§ **Given data**:
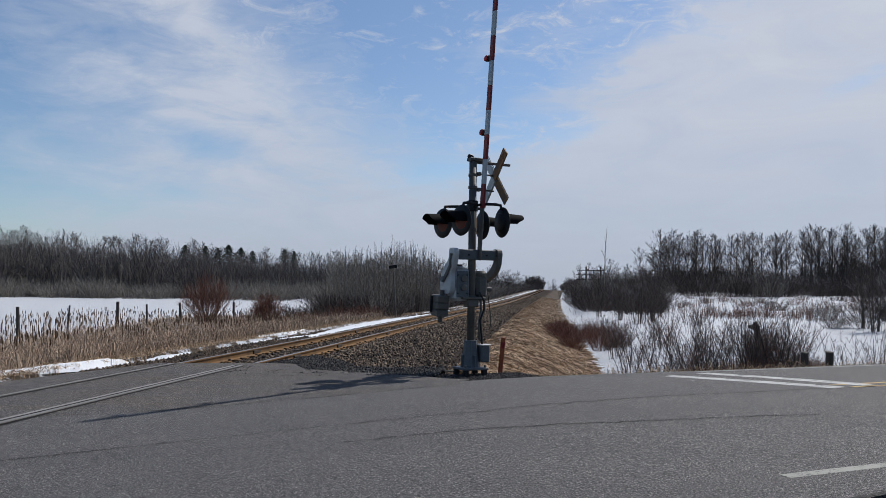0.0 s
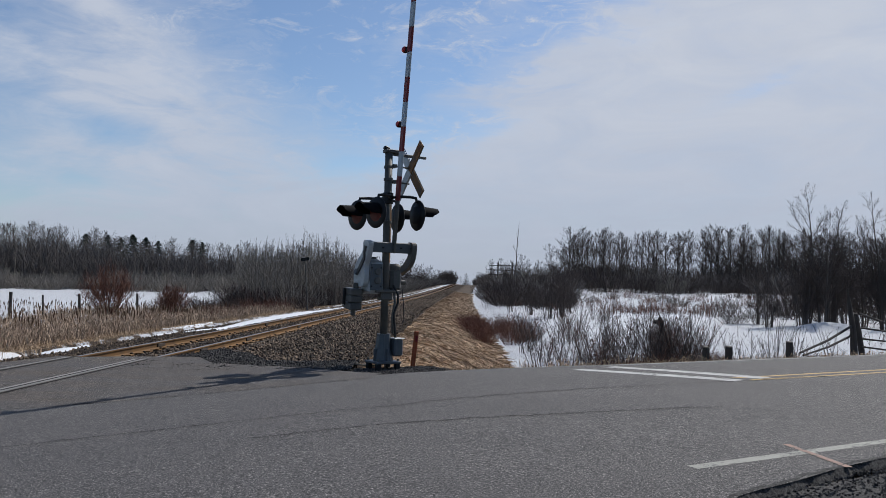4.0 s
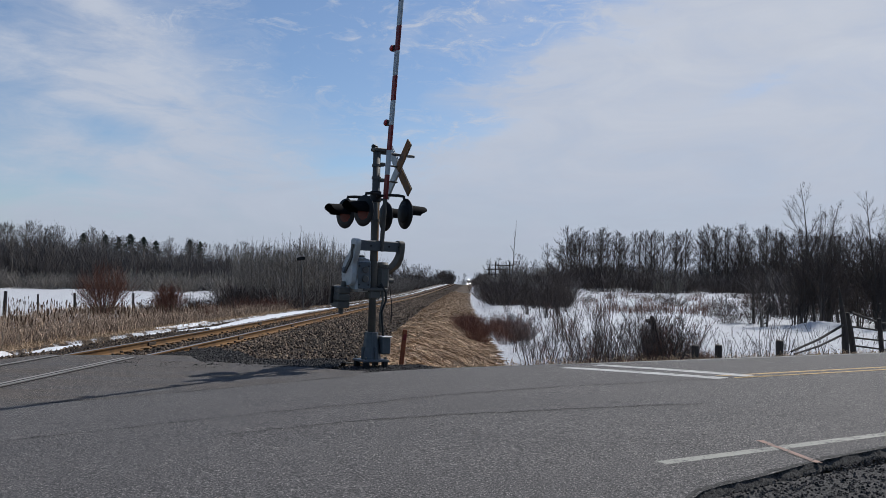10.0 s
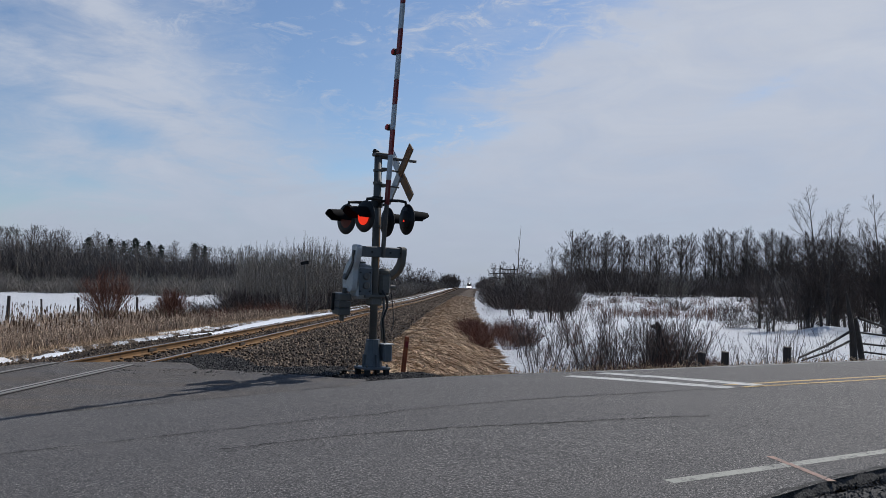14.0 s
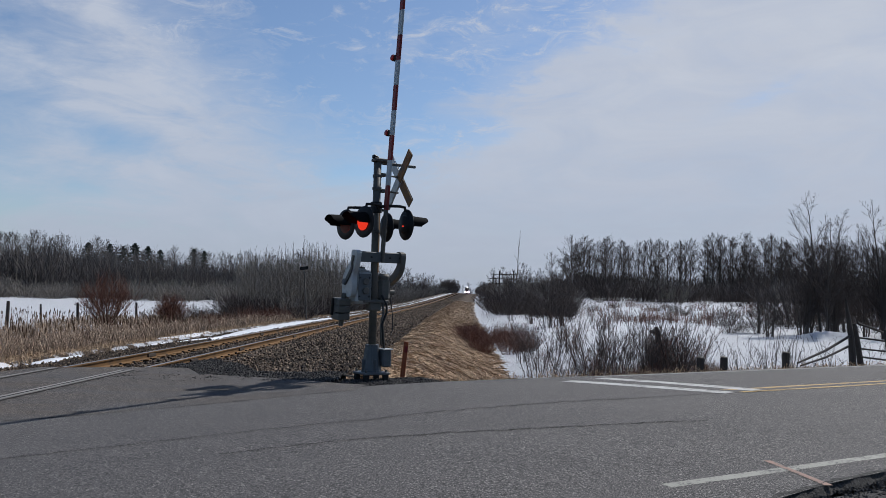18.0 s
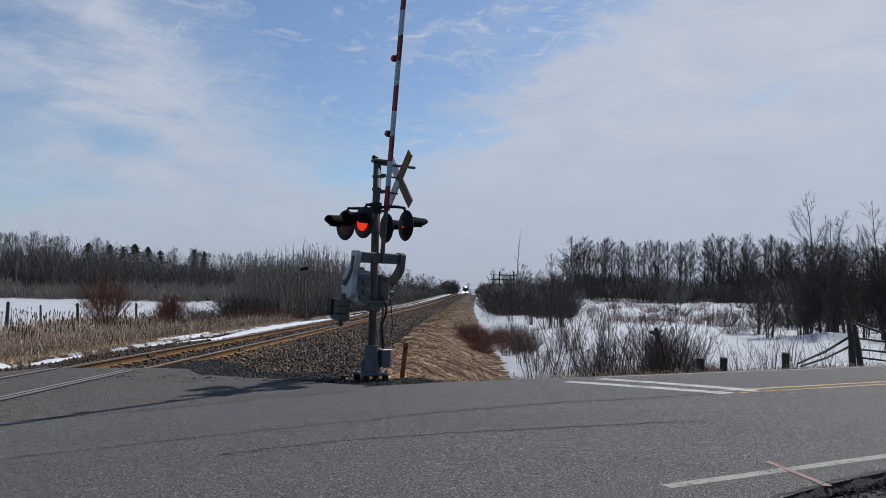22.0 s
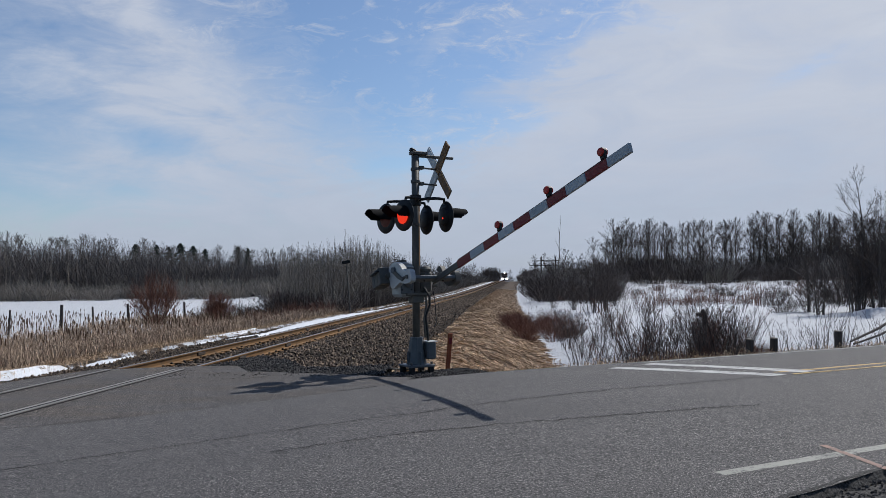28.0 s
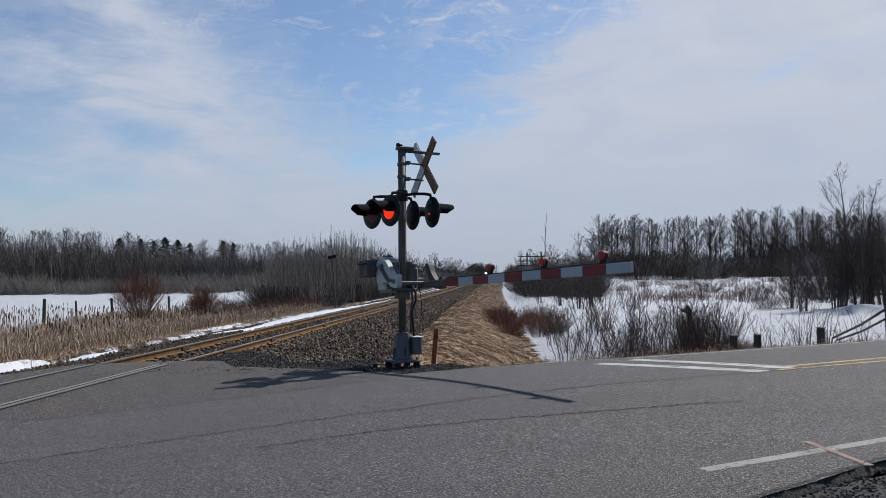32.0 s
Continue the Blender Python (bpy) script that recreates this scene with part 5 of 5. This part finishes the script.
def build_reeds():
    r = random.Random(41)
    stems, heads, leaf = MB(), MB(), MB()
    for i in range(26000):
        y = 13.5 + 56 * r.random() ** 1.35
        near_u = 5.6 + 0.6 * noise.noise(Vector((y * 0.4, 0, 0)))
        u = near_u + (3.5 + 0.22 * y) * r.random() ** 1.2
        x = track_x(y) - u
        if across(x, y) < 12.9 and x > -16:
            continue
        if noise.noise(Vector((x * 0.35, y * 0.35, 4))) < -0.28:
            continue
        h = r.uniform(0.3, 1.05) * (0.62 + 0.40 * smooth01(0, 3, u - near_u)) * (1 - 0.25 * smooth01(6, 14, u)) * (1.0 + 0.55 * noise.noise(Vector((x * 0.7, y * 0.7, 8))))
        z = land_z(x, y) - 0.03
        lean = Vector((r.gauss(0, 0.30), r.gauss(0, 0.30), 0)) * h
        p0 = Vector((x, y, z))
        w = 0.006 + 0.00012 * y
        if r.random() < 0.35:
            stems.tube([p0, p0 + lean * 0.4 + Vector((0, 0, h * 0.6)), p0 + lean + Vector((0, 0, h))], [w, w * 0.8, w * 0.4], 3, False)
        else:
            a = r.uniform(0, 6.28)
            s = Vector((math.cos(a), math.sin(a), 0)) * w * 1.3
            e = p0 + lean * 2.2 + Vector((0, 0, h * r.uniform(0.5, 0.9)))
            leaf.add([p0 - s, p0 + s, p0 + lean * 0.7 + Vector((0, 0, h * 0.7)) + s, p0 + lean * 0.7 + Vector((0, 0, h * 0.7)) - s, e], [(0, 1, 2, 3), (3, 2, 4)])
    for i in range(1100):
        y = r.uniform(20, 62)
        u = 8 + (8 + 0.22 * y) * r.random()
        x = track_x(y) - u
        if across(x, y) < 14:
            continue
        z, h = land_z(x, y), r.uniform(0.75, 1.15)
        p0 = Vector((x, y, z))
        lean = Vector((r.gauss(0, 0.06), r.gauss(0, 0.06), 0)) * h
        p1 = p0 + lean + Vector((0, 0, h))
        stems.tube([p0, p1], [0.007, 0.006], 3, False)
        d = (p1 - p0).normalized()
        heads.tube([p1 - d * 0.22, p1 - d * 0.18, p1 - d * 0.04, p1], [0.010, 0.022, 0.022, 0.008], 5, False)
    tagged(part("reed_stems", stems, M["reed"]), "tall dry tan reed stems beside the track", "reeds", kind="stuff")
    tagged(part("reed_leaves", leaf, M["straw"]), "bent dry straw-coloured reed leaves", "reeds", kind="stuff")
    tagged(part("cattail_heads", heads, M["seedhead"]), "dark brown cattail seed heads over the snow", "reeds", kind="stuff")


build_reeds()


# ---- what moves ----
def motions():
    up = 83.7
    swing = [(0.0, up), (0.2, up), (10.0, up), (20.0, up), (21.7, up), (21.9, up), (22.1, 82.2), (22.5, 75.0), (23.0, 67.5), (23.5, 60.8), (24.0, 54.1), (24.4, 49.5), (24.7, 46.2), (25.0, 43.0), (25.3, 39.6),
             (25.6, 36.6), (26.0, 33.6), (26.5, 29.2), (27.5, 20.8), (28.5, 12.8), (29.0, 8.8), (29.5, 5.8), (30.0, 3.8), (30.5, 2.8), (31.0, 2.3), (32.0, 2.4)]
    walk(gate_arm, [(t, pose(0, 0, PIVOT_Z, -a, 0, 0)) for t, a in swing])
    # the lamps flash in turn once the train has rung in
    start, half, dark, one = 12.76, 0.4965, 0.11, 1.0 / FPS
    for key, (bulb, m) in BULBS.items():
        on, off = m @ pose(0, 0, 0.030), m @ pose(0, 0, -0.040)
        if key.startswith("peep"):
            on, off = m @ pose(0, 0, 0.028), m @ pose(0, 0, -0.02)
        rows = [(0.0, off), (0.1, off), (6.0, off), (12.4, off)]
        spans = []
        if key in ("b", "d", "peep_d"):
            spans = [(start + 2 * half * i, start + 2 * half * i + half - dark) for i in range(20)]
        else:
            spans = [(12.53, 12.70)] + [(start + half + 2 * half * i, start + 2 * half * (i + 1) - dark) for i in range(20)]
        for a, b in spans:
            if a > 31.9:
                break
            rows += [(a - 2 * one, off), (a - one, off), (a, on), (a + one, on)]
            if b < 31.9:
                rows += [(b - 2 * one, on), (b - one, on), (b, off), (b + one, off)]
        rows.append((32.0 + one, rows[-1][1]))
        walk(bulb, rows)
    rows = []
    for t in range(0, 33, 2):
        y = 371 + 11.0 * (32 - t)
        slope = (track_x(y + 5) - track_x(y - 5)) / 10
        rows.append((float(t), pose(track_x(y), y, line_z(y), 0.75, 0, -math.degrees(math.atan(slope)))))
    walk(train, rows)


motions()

§ **The exercise**: Set down the complete material exactly, but do not include the images.

§ **Solved exercise**:
0.0 s
4.0 s
10.0 s
14.0 s
18.0 s
22.0 s
28.0 s
32.0 s
Continue the Blender Python (bpy) script that recreates this scene with part 5 of 5. This part finishes the script.
def build_reeds():
    r = random.Random(41)
    stems, heads, leaf = MB(), MB(), MB()
    for i in range(26000):
        y = 13.5 + 56 * r.random() ** 1.35
        near_u = 5.6 + 0.6 * noise.noise(Vector((y * 0.4, 0, 0)))
        u = near_u + (3.5 + 0.22 * y) * r.random() ** 1.2
        x = track_x(y) - u
        if across(x, y) < 12.9 and x > -16:
            continue
        if noise.noise(Vector((x * 0.35, y * 0.35, 4))) < -0.28:
            continue
        h = r.uniform(0.3, 1.05) * (0.62 + 0.40 * smooth01(0, 3, u - near_u)) * (1 - 0.25 * smooth01(6, 14, u)) * (1.0 + 0.55 * noise.noise(Vector((x * 0.7, y * 0.7, 8))))
        z = land_z(x, y) - 0.03
        lean = Vector((r.gauss(0, 0.30), r.gauss(0, 0.30), 0)) * h
        p0 = Vector((x, y, z))
        w = 0.006 + 0.00012 * y
        if r.random() < 0.35:
            stems.tube([p0, p0 + lean * 0.4 + Vector((0, 0, h * 0.6)), p0 + lean + Vector((0, 0, h))], [w, w * 0.8, w * 0.4], 3, False)
        else:
            a = r.uniform(0, 6.28)
            s = Vector((math.cos(a), math.sin(a), 0)) * w * 1.3
            e = p0 + lean * 2.2 + Vector((0, 0, h * r.uniform(0.5, 0.9)))
            leaf.add([p0 - s, p0 + s, p0 + lean * 0.7 + Vector((0, 0, h * 0.7)) + s, p0 + lean * 0.7 + Vector((0, 0, h * 0.7)) - s, e], [(0, 1, 2, 3), (3, 2, 4)])
    for i in range(1100):
        y = r.uniform(20, 62)
        u = 8 + (8 + 0.22 * y) * r.random()
        x = track_x(y) - u
        if across(x, y) < 14:
            continue
        z, h = land_z(x, y), r.uniform(0.75, 1.15)
        p0 = Vector((x, y, z))
        lean = Vector((r.gauss(0, 0.06), r.gauss(0, 0.06), 0)) * h
        p1 = p0 + lean + Vector((0, 0, h))
        stems.tube([p0, p1], [0.007, 0.006], 3, False)
        d = (p1 - p0).normalized()
        heads.tube([p1 - d * 0.22, p1 - d * 0.18, p1 - d * 0.04, p1], [0.010, 0.022, 0.022, 0.008], 5, False)
    tagged(part("reed_stems", stems, M["reed"]), "tall dry tan reed stems beside the track", "reeds", kind="stuff")
    tagged(part("reed_leaves", leaf, M["straw"]), "bent dry straw-coloured reed leaves", "reeds", kind="stuff")
    tagged(part("cattail_heads", heads, M["seedhead"]), "dark brown cattail seed heads over the snow", "reeds", kind="stuff")


build_reeds()


# ---- what moves ----
def motions():
    up = 83.7
    swing = [(0.0, up), (0.2, up), (10.0, up), (20.0, up), (21.7, up), (21.9, up), (22.1, 82.2), (22.5, 75.0), (23.0, 67.5), (23.5, 60.8), (24.0, 54.1), (24.4, 49.5), (24.7, 46.2), (25.0, 43.0), (25.3, 39.6),
             (25.6, 36.6), (26.0, 33.6), (26.5, 29.2), (27.5, 20.8), (28.5, 12.8), (29.0, 8.8), (29.5, 5.8), (30.0, 3.8), (30.5, 2.8), (31.0, 2.3), (32.0, 2.4)]
    walk(gate_arm, [(t, pose(0, 0, PIVOT_Z, -a, 0, 0)) for t, a in swing])
    # the lamps flash in turn once the train has rung in
    start, half, dark, one = 12.76, 0.4965, 0.11, 1.0 / FPS
    for key, (bulb, m) in BULBS.items():
        on, off = m @ pose(0, 0, 0.030), m @ pose(0, 0, -0.040)
        if key.startswith("peep"):
            on, off = m @ pose(0, 0, 0.028), m @ pose(0, 0, -0.02)
        rows = [(0.0, off), (0.1, off), (6.0, off), (12.4, off)]
        spans = []
        if key in ("b", "d", "peep_d"):
            spans = [(start + 2 * half * i, start + 2 * half * i + half - dark) for i in range(20)]
        else:
            spans = [(12.53, 12.70)] + [(start + half + 2 * half * i, start + 2 * half * (i + 1) - dark) for i in range(20)]
        for a, b in spans:
            if a > 31.9:
                break
            rows += [(a - 2 * one, off), (a - one, off), (a, on), (a + one, on)]
            if b < 31.9:
                rows += [(b - 2 * one, on), (b - one, on), (b, off), (b + one, off)]
        rows.append((32.0 + one, rows[-1][1]))
        walk(bulb, rows)
    rows = []
    for t in range(0, 33, 2):
        y = 371 + 11.0 * (32 - t)
        slope = (track_x(y + 5) - track_x(y - 5)) / 10
        rows.append((float(t), pose(track_x(y), y, line_z(y), 0.75, 0, -math.degrees(math.atan(slope)))))
    walk(train, rows)


motions()